Over decades, insurers were unable to adjust prices to reflect their risks, so they quietly (and then not-so-quietly) exited the state rather than expose shareholders to uncontrollable exposure. Even after this turned into a crisis several years ago, state officials slow-walked some solid reforms that finally let insurers use forward-looking catastrophe models.
They went into effect right before the fires hit, so all bets are off whether they're enough to save the system. Meanwhile, the state-created insurer of last resort, the FAIR (Fair Access to Insurance Requirements) Plan is overburdened and could collapse. These are self-inflicted problems that Newsom and legislators have known about for years.
A quick note about firefighting budgets, which now are under the microscope.
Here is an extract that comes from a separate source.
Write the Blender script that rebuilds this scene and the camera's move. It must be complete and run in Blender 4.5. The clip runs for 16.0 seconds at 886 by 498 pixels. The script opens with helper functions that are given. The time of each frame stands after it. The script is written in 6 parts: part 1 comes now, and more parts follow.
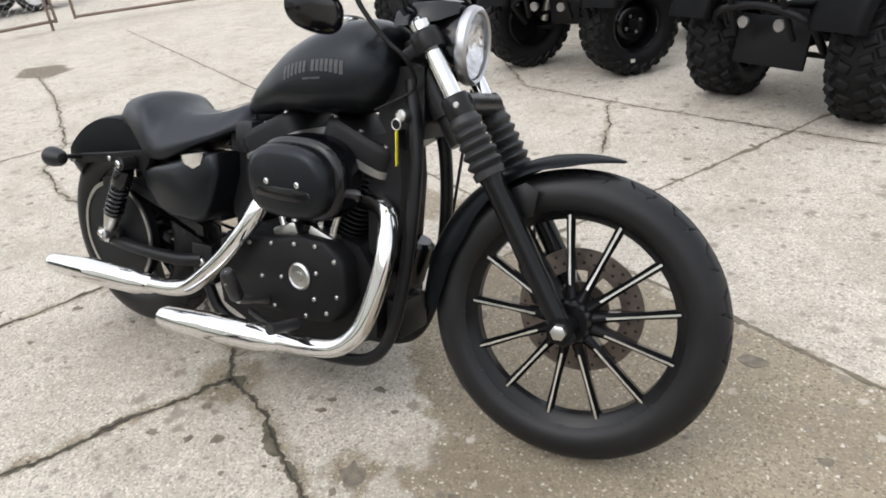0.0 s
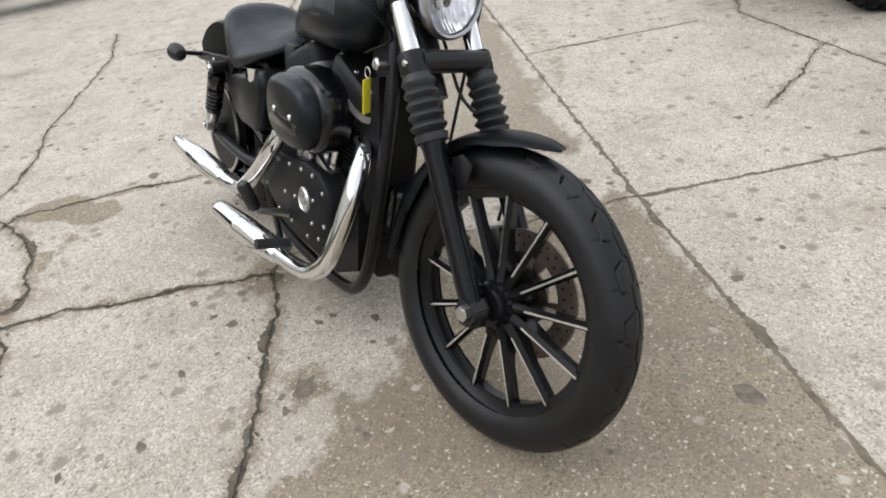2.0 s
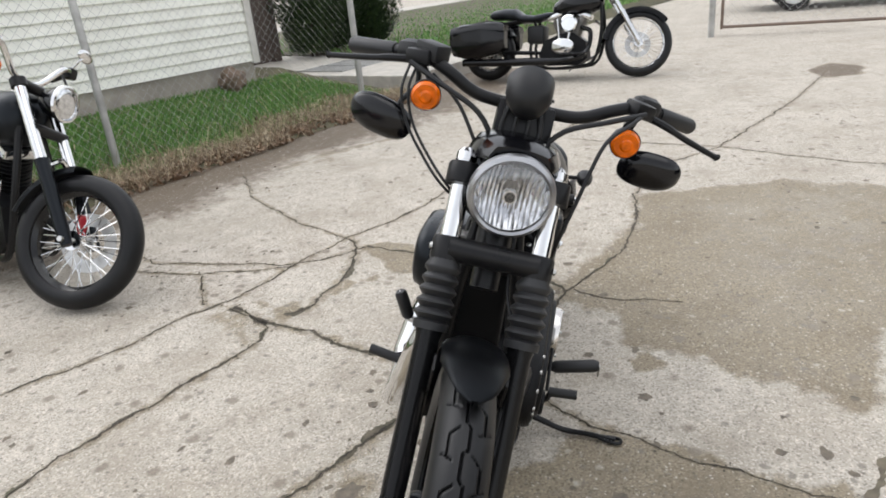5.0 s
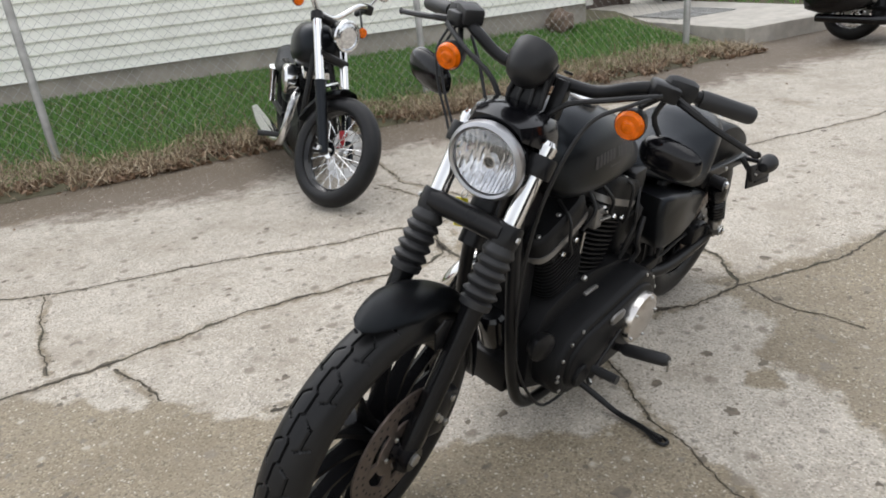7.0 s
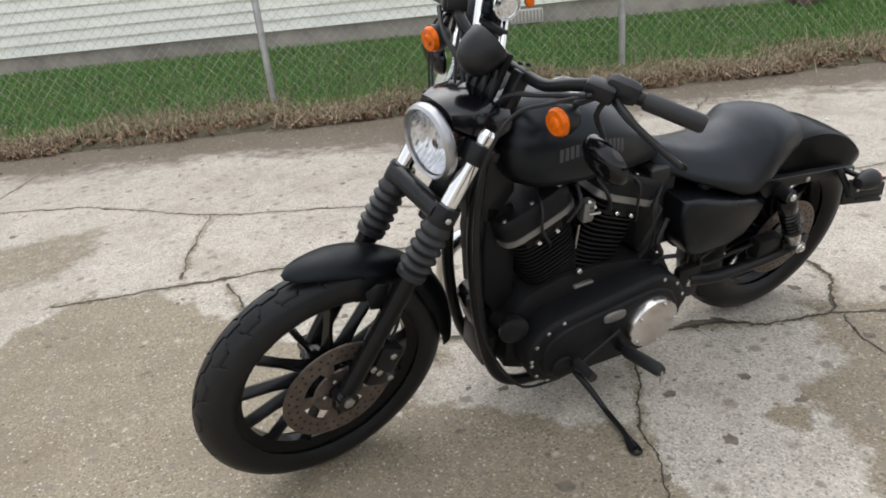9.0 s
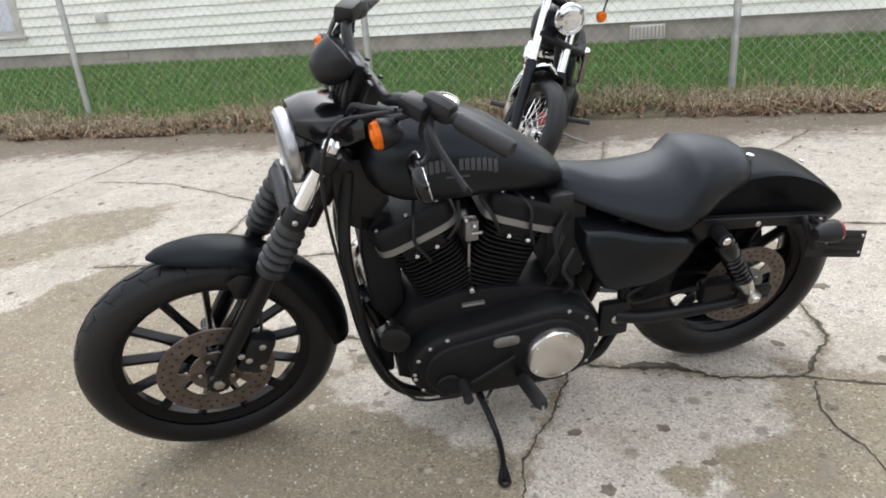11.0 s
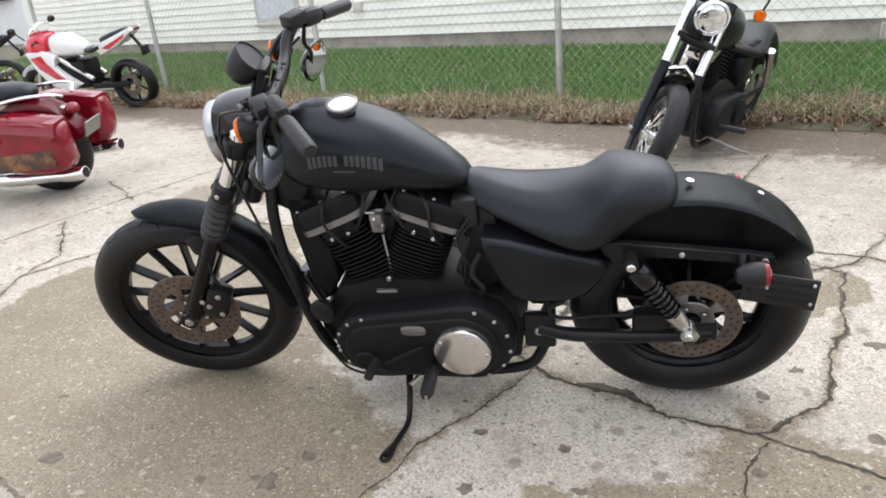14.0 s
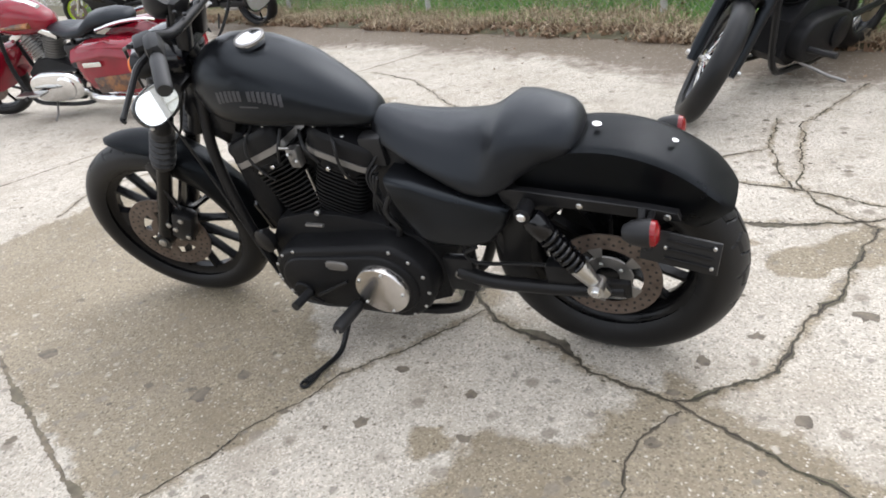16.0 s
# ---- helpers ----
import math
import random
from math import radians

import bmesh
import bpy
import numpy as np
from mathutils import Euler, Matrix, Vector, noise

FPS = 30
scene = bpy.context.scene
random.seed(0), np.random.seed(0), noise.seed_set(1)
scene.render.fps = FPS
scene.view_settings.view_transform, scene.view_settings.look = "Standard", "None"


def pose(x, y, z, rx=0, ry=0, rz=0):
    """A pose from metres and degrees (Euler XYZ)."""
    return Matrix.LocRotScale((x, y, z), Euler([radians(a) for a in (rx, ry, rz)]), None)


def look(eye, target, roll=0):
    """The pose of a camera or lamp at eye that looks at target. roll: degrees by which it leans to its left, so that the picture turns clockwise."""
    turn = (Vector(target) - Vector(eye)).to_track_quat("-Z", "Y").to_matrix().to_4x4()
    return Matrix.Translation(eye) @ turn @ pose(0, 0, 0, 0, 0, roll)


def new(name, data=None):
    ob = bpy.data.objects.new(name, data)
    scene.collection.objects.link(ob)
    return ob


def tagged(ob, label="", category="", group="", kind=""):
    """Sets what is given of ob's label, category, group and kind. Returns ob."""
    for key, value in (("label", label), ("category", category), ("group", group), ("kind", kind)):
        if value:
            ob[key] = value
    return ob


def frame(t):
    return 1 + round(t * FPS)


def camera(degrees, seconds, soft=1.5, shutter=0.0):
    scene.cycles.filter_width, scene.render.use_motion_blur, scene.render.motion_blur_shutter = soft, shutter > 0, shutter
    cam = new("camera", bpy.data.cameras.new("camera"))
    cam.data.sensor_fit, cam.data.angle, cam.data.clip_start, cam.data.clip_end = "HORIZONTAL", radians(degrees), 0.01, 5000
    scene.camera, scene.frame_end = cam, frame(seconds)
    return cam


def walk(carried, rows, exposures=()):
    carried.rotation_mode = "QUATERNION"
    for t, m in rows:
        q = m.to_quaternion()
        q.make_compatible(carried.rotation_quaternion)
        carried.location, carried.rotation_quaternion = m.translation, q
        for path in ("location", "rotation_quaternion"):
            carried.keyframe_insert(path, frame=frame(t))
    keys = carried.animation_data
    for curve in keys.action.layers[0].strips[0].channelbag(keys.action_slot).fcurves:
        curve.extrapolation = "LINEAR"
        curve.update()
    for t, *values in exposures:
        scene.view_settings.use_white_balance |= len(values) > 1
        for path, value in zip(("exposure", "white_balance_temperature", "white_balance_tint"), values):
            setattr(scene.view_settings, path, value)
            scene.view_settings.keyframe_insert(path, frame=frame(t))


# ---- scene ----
cam = camera(65.2, 16.0, 1.8)
PATH = [
    (0, (2.04, -1.125, 1.191), (0.999, 0.319, 0.279), -6.9),
    (0.5, (2.13, -1.007, 1.18), (0.974, 0.296, 0.196), -7.2),
    (1, (2.228, -0.845, 1.181), (0.992, 0.345, 0.154), -7.2),
    (1.5, (2.35, -0.707, 1.185), (0.994, 0.313, 0.125), -8.5),
    (2, (2.481, -0.581, 1.231), (1.005, 0.223, 0.146), -8.6),
    (2.5, (2.499, -0.429, 1.24), (0.906, 0.175, 0.192), -8.8),
    (3, (2.492, -0.258, 1.269), (0.824, 0.17, 0.253), -7.0),
    (3.5, (2.548, -0.067, 1.292), (0.78, 0.15, 0.381), -6.7),
    (4, (2.595, 0.093, 1.302), (0.789, 0.03, 0.445), -6.1),
    (4.5, (2.548, 0.254, 1.298), (0.73, -0.029, 0.513), -5.8),
    (5, (2.489, 0.41, 1.297), (0.697, -0.071, 0.552), -5.6),
    (5.2, (2.487, 0.488, 1.289), (0.725, -0.1, 0.547), -5.7),
    (7.3, (2.182, 1.203, 1.279), (1.008, -0.208, 0.483), -6.2),
    (7.5, (2.151, 1.26, 1.275), (1.046, -0.205, 0.479), -6.4),
    (8, (2.018, 1.335, 1.262), (1.071, -0.219, 0.433), -6.7),
    (8.5, (1.885, 1.393, 1.274), (1.052, -0.21, 0.417), -5.7),
    (9, (1.769, 1.547, 1.283), (1.071, -0.134, 0.455), -6.0),
    (9.5, (1.629, 1.656, 1.281), (1.072, -0.085, 0.469), -7.1),
    (10, (1.408, 1.689, 1.267), (0.945, -0.071, 0.436), -6.3),
    (10.2, (1.353, 1.699, 1.253), (0.915, -0.071, 0.432), -5.7),
    (12.3, (0.722, 1.917, 1.225), (0.784, 0.053, 0.503), -4.8),
    (12.5, (0.651, 1.941, 1.222), (0.77, 0.08, 0.5), -4.7),
    (13, (0.484, 1.989, 1.233), (0.749, 0.149, 0.495), -4.7),
    (13.5, (0.347, 1.931, 1.219), (0.719, 0.104, 0.494), -4.7),
    (14, (0.215, 1.868, 1.221), (0.685, 0.07, 0.482), -5.7),
    (14.5, (0.034, 1.848, 1.232), (0.574, 0.077, 0.478), -7.9),
    (15, (-0.107, 1.825, 1.222), (0.536, 0.088, 0.467), -9.4),
    (15.5, (-0.229, 1.717, 1.198), (0.542, 0.061, 0.382), -8.7),
    (16, (-0.367, 1.617, 1.188), (0.502, 0.057, 0.287), -8.8),
]
walk(cam, [(t, look(eye, target, roll)) for t, eye, target, roll in PATH], [(0, 0.77, 6500, 10), (2, 0.60, 6500, 10), (3, 0.53, 6500, 10), (5, 0.59, 6500, 10), (8, 0.52, 6500, 10), (10, 0.73, 6450, 10), (12.5, 0.98, 6420, 11), (16, 1.0, 6380, 11)])

# ---- world and light: bright overcast ----
world = bpy.data.worlds.new("overcast")
scene.world = world
world.use_nodes = True
wn = world.node_tree.nodes
wl = world.node_tree.links
sky = wn.new("ShaderNodeTexSky")
sky.sky_type = "NISHITA"
sky.sun_disc = False
sky.sun_elevation = radians(50)
sky.sun_rotation = radians(200)
grey = wn.new("ShaderNodeHueSaturation")
grey.inputs["Saturation"].default_value = 0.2
wl.new(sky.outputs[0], grey.inputs["Color"])
# an overcast sky is brighter overhead than at the horizon
wc, wx, wm, wq = wn.new("ShaderNodeTexCoord"), wn.new("ShaderNodeSeparateXYZ"), wn.new("ShaderNodeMapRange"), wn.new("ShaderNodeMix")
wl.new(wc.outputs["Generated"], wx.inputs[0])
wl.new(wx.outputs["Z"], wm.inputs["Value"])
wm.inputs["To Min"].default_value, wm.inputs["To Max"].default_value = 0.65, 1.75
wq.data_type, wq.blend_type = "RGBA", "MULTIPLY"
wq.inputs["Factor"].default_value = 1.0
wl.new(grey.outputs[0], wq.inputs["A"])
wl.new(wm.outputs[0], wq.inputs["B"])
wl.new(wq.outputs["Result"], wn["Background"].inputs["Color"])
wn["Background"].inputs["Strength"].default_value = 0.19
sun_data = bpy.data.lights.new("sun", "SUN")
sun_data.energy = 0.4
sun_data.angle = radians(50)
sun_data.color = (1.0, 0.985, 0.96)
sun = new("sun", sun_data)
sun.matrix_world = look((0.5, 6, 16), (0, 0, 0))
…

No one wants to criticize firefighters so most analysts neglect eye-popping salaries earned by these LA-area public employees. You'll see plenty of annual compensation packages above a half-million dollars, and one as high as $900,000. If agencies based pay on market conditions rather than union power, they could obviously hire more firefighters.
Finally, the fires reinforced the difficulty in building—or rebuilding—anything in this state. Newsom was right to suspend California Environmental Quality Act (CEQA) and Coastal Act rules, but he knows these rules impede everything and have done so for decades.
Why has there been no appetite for fixing these problems before disaster strikes? In fact, why hasn't the state dealt with any of these festering problems? That's the $150 billion question.